Adolf Eichmann Vs Donald Tsang

Adolf Eichmann
Adolf Eichmann (1906 ¡V 1962)
Donald Tsang
Donald Tsang (1944 - )


Adolf Eichmann

Adolf Eichmann (March 19, 1906 ¡V June 1, 1962) was a high-ranking Nazi and SS Obersturmbannfuhrer (Lieutenant Colonel). Due to his organizational talents and ideological reliability, he was tasked by Nazi Germany to facilitate and manage the logistics of mass deportation to ghettos and extermination camps in Nazi-occupied Eastern Europe. In 1960, he was captured by Israeli Mossad agents in Argentina and indicted by Israeli court on fifteen criminal charges, including charges of crimes against humanity and war crimes.

During the trial, many Holocaust survivors, testified against him and his role in transporting victims to the extermination camps. During the whole trial, Eichmann insisted that he was only "following orders" - the same defense used by some of the Nazi war criminals during the 1945-1946 Nuremberg Trials. He explicitly declared that he had abdicated his conscience in order to follow the Fuhrerprinzip (the German name for the leader principle, refers to a system with a hierarchy of leaders that resembles a military structure. This principle was applied to civil society at large in Nazi Germany).

Despite the attempt to use the Fuhrerprinzip as a means to evade responsibility for war crimes, Adolf Eichmann was convicted and hanged in 1962.

Eichmann analysis

Since Eichmann's death, historians have speculated on certain facts regarding his life. The most important question is how responsible Eichmann was for the implementation of the Holocaust. Most agree that Eichmann knew exactly what he was doing; however, some "Eichmann Defenders" (his son included) state that he was unfairly judged and that he was only doing his duty as a soldier. According to his own admission he joined the SS, not because he agreed or disagreed with its ethos, but because, like the careerist that he was, he simply needed an institution that would enable him to get on.

A third - and highly controversial - analysis came from political theorist Hannah Arendt, a Jew who fled Germany before Hitler's rise, and who reported on Eichmann's trial for The New Yorker magazine. In Eichmann in Jerusalem, a book formed by this reporting, Arendt concluded that, aside from a desire for improving his career, Eichmann showed no trace of anti-Semitism or psychological damage. She called him the embodiment of the "banality of evil," as he appeared at his trial to have an ordinary and common personality, displaying neither guilt nor hatred.
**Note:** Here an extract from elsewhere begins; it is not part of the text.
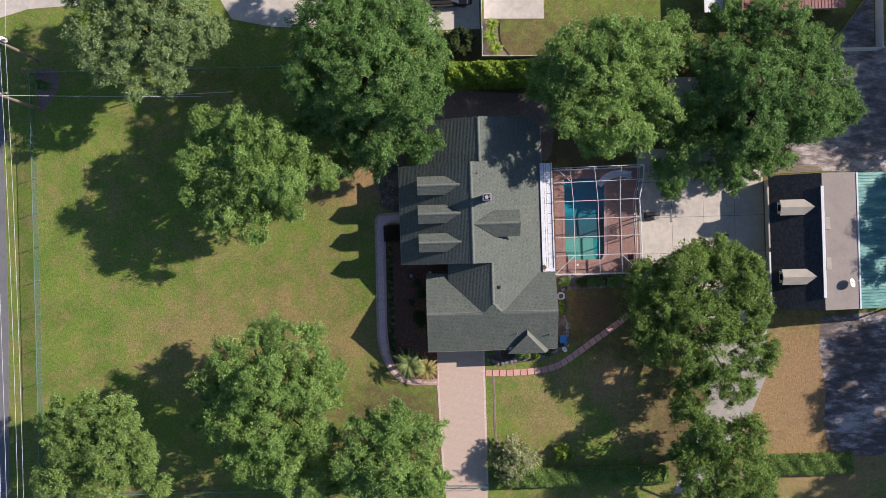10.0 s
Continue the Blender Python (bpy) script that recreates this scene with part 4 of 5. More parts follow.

She suggested that this most strikingly discredits the idea that the Nazi criminals were manifestly psychopathic and different from ordinary people.

Many concluded from this and similar observations that even the most ordinary of people can commit horrendous crimes if placed in the right situation, and given the correct incentives, but Arendt disagreed with this interpretation. Stanley Milgram suggested exactly that when he wrote "I must conclude that Arendt's conception of the banality of evil comes closer to the truth than one might dare imagine." However, Arendt was not stating that Eichmann was normal and that any person placed in his situation would have done the same. Quite to the contrary, according to her account, Adolf Eichmann had abdicated his will to make moral choices, and thus his autonomy, which is the foundation of humanity and of living in society. Eichmann claimed he was just following orders, and that he was therefore respecting the duties of a "bureaucrat". But Arendt argued that he had essentially forsaken the conditions of morality, autonomy and the possibility to question orders. Eichmann had stopped thinking for himself, following as law all the Führer 's orders.


Donald Tsang

Donald Tsang is just an unscrupulous civil servant who was selected by his British master and later Chinese master to head the civil service of Hong Kong, not because he is a talented, outstanding sage, but because he is a tame, obedient slave. Unlike Adolf Eichmann who served his nation Germans, Donald Tsang served his colonial masters, i.e., Britons and Chinese, and betrayed his fellow Hong Kong people. During his chief executive election campaign in early 2007, Donald Tsang pledged to become a good chief executive by publicly saying, "I'll get the job done." Tsang's careerist remark parallels Eichmann's. What Donald Tsang wants is a job that enables his lavish living and gratify his vanity at the cost of Hong Kong democracy.